Structuur en variatie inbouwen in je loopschema is goed om je gemotiveerd te houden. Je wordt er ook fitter van en je loopt minder kans op blessures doordat je voldoende hersteldagen voorziet.
Hoe ziet een gevarieerde looproutine eruit?
Als jij graag altijd dat ene rondje in je buurt loopt aan hetzelfde tempo en je je daar goed bij voelt: blijf dat gerust doen. Het is sowieso goed voor je fysieke én mentale gezondheid. Je moet er wel rekening mee houden dat je op den duur geen vooruitgang meer zal maken. En wellicht wordt het na een tijdje ook saai, altijd datzelfde toertje zonder afwisseling of extra trainingsprikkel…
Verandering van spijs doet eten: dat geldt voor alles in het leven, en zeker ook voor lopen. Een gevarieerde loopplanning met minstens 3 trainingen per week is de sleutel om progressie te maken én om het leuk te houden. Om een betere loper te worden, is het noodzakelijk dat je afwisselt tussen verschillende loopvormen.
Wissel af tussen verschillende loopvormen
Als je een snellere loper wil worden of een langere afstand wil lopen, is het de bedoeling dat je aerobe en anaerobe inspanningen combineert. Wat dit precies betekent, lees je hier (of via de link hieronder). Je hanteert best de 80-20-regel: 80% van je trainingen is rustig, 20% intensief. Een gevarieerde looproutine bestaat uit de volgende trainingen:
1 Lange duurloop (Long Slow Distance, LSD)
- Training van lange duur aan relatief lage intensiteit.
- Je hebt geen problemen met je ademhaling, kan makkelijk praten tijdens het lopen en hebt het gevoel dat je dit lang kan volhouden.
- Doel: ontwikkeling van het aerobe uithoudingsvermogen, waardoor je langer en sneller kan lopen op je vetverbranding zonder dat je suikervoorraad wordt aangesproken.
- Duur: hangt af van je totale weekvolume. De basisregel is dat je langste duurloop ongeveer 1/3 bedraagt van het totale aantal kilometers dat je per week loopt.
2 Extensieve duurloop
- Training van lange duur aan relatief lage intensiteit, maar hoger dan bij LSD.
- Je ademhaling verloopt vlot. Praten lukt nog goed, maar gaat al moeilijker.

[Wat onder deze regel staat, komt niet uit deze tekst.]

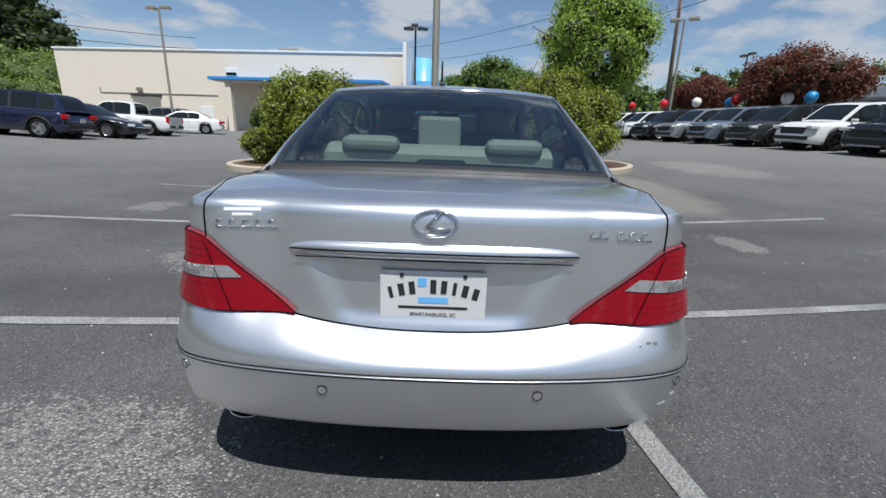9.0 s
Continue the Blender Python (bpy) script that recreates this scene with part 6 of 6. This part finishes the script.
plate_c = rear(0, 0.748, 0.006)
plate = part("dealer_plate", boxes(((0.006, 0.305, 0.155), (plate_c.x, 0, 0.748), 0.0025)), M_PLATE, hero, "white dealer plate with dark bars")
bm = bmesh.new()
xp = plate_c.x - 0.0038
for i in range(9):
    f = (i - 4) / 4
    if i == 3:
        continue
    box(bm, (0.001, 0.017 if i % 3 else 0.011, 0.042 - 0.008 * abs(f)), (xp, f * -0.122, 0.779 - 0.020 * f * f), 0, Euler((f * 0.24, 0, 0)))
tagged(part("plate_lettering", bm, M_TRIM, plate, "arched dark bars"), kind="stuff")
part("plate_emblem", boxes(((0.001, 0.026, 0.026), (xp, 0.032, 0.792)), ((0.001, 0.086, 0.018), (xp, 0, 0.738))), M_LIGHTBLUE, plate, "light blue bar")
part("plate_small_lettering", boxes(((0.001, 0.20, 0.0075), (xp, 0, 0.715))), M_TRIM, plate, "thin dark bar")
town = bpy.data.curves.new("plate_town", "FONT")
town.body, town.size, town.align_x, town.extrude = "SPARTANBURG, SC", 0.0155, "CENTER", 0.0004
town_ob = part("plate_town", bpy.data.meshes.new_from_object(bpy.data.objects.new("plate_town", town)), M_TRIM, plate, "small dark town lettering")
town_ob.matrix_basis = pose(xp, 0, 0.688, 90, 0, -90)
for y in (-0.09, 0.09):
    part("plate_screw", cyl(bmesh.new(), 0.006, 0.006, (xp + 0.002, y, 0.812), (xp - 0.002, y, 0.812), 10), M_TRIM, plate)

for y, z in ((0.30, 0.502), (-0.30, 0.508), (0.735, 0.515), (-0.735, 0.515)):
    p, q = rear(y, z, 0.0), rear(y, z, 0.003)
    s = part("parking_sensor", cyl(bmesh.new(), 0.0125, 0.0125, p, q, 16), M_SILVER, hero)
    d = (q - p).normalized()
    side_v = d.cross(Vector((0, 0, 1))).normalized()
    tube_pts = [q + (side_v * math.cos(t) + Vector((0, 0, 1)) * math.sin(t)) * 0.0135 for t in np.linspace(0, 2 * math.pi, 17)[:-1]]
    part("sensor_ring", tube(bmesh.new(), tube_pts, 0.0014, 5, True), M_SEAM, s)
for side in (1, -1):
    rows = []
    for d, rr in ((0.006, 0.90), (0.0, 0.94), (0.004, 1.0), (0.16, 1.0), (0.16, 0.88), (0.03, 0.86), (0.006, 0.90)):
        rows.append([(-2.568 + d, side * 0.586 + 0.047 * rr * math.cos(t), 0.338 + 0.025 * rr * math.sin(t)) for t in np.linspace(0, 2 * math.pi, 25)])
    ex = join_rows("exhaust_tip", [rows], M_CHROME, hero, "oval chrome exhaust tip")
    # black disc just inside the tip, painted as the unlit pipe
    bm = bmesh.new()
    bm.faces.new([bm.verts.new((-2.562, side * 0.586 + 0.042 * math.cos(t), 0.338 + 0.022 * math.sin(t))) for t in np.linspace(0, 2 * math.pi, 25)[:-1]])
    part("bore_shade", bm, M_SEAM, ex, "flat black disc standing for the unlit bore")
# scuffs on the bumper corner
sc = bmesh.new()
rng = np.random.default_rng(4)
for y, z, w, h in ((-0.628, 0.645, 0.016, 0.010), (-0.648, 0.643, 0.020, 0.012), (-0.716, 0.628, 0.020, 0.012), (-0.60, 0.637, 0.010, 0.005)):
    k = 9
    pts = [rear(y + w / 2 * math.cos(t) * rng.uniform(0.5, 1.1), z + h / 2 * math.sin(t) * rng.uniform(0.5, 1.1), 0.0012) for t in np.linspace(0, 2 * math.pi, k + 1)[:-1]]
    sc.faces.new([sc.verts.new(p) for p in pts])
part("paint_scuff", sc, M_SCUFF, hero, "small paint scuffs on the bumper corner")
sc = bmesh.new()
for y, z, w, h in ((-0.735, 0.470, 0.030, 0.012), (-0.70, 0.443, 0.05, 0.006)):
    pts = [rear(y + w / 2 * math.cos(t) * rng.uniform(0.5, 1.1), z + h / 2 * math.sin(t) * rng.uniform(0.5, 1.1), 0.0012) for t in np.linspace(0, 2 * math.pi, 10)[:-1]]
    sc.faces.new([sc.verts.new(p) for p in pts])
part("pale_scuff", sc, M_WHITE, hero, "pale scrape on the bumper corner")
an = part("antenna_base", boxes(((0.07, 0.035, 0.02), (-1.0, 0.02, 1.482), 0.008)), M_TRIM, hero)
part("antenna_mast", tube(bmesh.new(), [(-1.0, 0.02, 1.485), (-1.04, 0.02, 1.53), (-1.075, 0.02, 1.60)], 0.008, 8, r_end=0.005), M_TRIM, an, "short black roof aerial", True)

# ---- door mirrors ----
for side in (1, -1):
    rows = []
    for f in np.linspace(0, 1, 11):
        w = math.sqrt(max(0.0, 1 - (1 - f) ** 2.4)) if f < 1 else 1
        row = []
        for t in np.linspace(0, 2 * math.pi, 25):
            ct, st = math.cos(t), math.sin(t)
            ex = 2 / 3.2
            row.append((0.735 - 0.155 * f, side * (0.955 + 0.105 * w * abs(ct) ** ex * (1 if ct > 0 else -1)), 1.035 + 0.068 * w * abs(st) ** ex * (1 if st > 0 else -1)))
        rows.append(row)
    mir = join_rows("door_mirror", [rows], M_SILVER, hero, "silver door mirror")
    bm = bmesh.new()
    f = [bm.verts.new((0.583, side * (0.955 + 0.096 * abs(math.cos(t)) ** 0.6 * (1 if math.cos(t) > 0 else -1)), 1.035 + 0.060 * abs(math.sin(t)) ** 0.6 * (1 if math.sin(t) > 0 else -1))) for t in np.linspace(0, 2 * math.pi, 25)[:-1]]
    bm.faces.new(f)
    bmesh.ops.recalc_face_normals(bm, faces=bm.faces)
    part("mirror_glass", bm, M_MIRRORGLASS, mir, "mirror glass")
    part("mirror_foot", boxes(((0.10, 0.12, 0.05), (0.66, side * 0.835, 0.985), 0.015)), M_SILVER, mir)
    part("mirror_sail", mesh_of("mirror_sail", [cab(side, 0.008)(*p) for p in ((0.70, 0.975), (0.545, 0.975), (0.575, 1.08), (0.70, 0.995))], [(0, 1, 2, 3)], M_TRIM), M_TRIM, mir)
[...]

- Focus op vetverbranding en er worden ook al suikers aangesproken, als voorbereiding op intensieve aerobe trainingen.
3 Intensieve duurloop
- Korter dan extensieve duurtraining aan beduidend hogere intensiteit. Je wisselt snelle stukken (intervals) af met tragere stukken.
- Je ademt sneller, voelt je minder comfortabel en praten gaat niet zo makkelijk meer.
- Deze training gebeurt net onder de anaerobe drempel. Hierdoor verleg je je uithoudingsgrens, waardoor je langer kan lopen aan een sneller tempo.
- Duur: 30 à 60 minuten
- Een variant van intervaltraining is heuveltraining.
4 Fartlek
- Fartlek, wat ‘vaartspel’ betekent, is een soort intervaltraining die je ‘spelenderwijs’ aflegt. Je wisselt snelle stukken af met tragere, maar meer op het gevoel. De snelle stukken zijn zwaar en praten is moeilijk.
- Ideaal om in het bos te doen, bv. je loopt een snel stuk van boom 1 tot boom 10, je loopt snel een helling op, trekt een sprintje tot aan het boswachtershuisje enzovoort. Doordat je ‘afgeleid’ bent, heb je minder het gevoel dat het zwaar is, terwijl je wel je anaerobe uithoudingsvermogen prikkelt.
5 Hersteltraining (loslopen)
- Lage intensiteit (aeroob), je mag gerust enkele wandel- of stretchpauzes inlassen.
- Doel: herstellen van voorgaande, zwaardere trainingen en afvoeren van afvalstoffen uit de spieren.
- Duur: 20 à 45 minuten.
Rusten is ook trainen!
Rusten hoort ook bij de loopvormen. Misschien wil je het liefst van al elke dag hardlopen, maar het is belangrijk dat je je lichaam na elke (zware) inspanning tijd geeft om goed te herstellen. Het is zo dat je lichaam tijdens een rustfase herstelt tot een hoger niveau dan vlak na de training. Deze zogenaamde ‘supercompensatie’ is hét ideale moment om een nieuwe trainingsprikkel toe te dienen. Als je traint voor een wedstrijd, is het verstandig om het ogenblik van de supercompensatie te laten samenvallen met race day. Dus af en toe eens lekker lui zijn: het mag, je wordt er zelfs een betere loper van!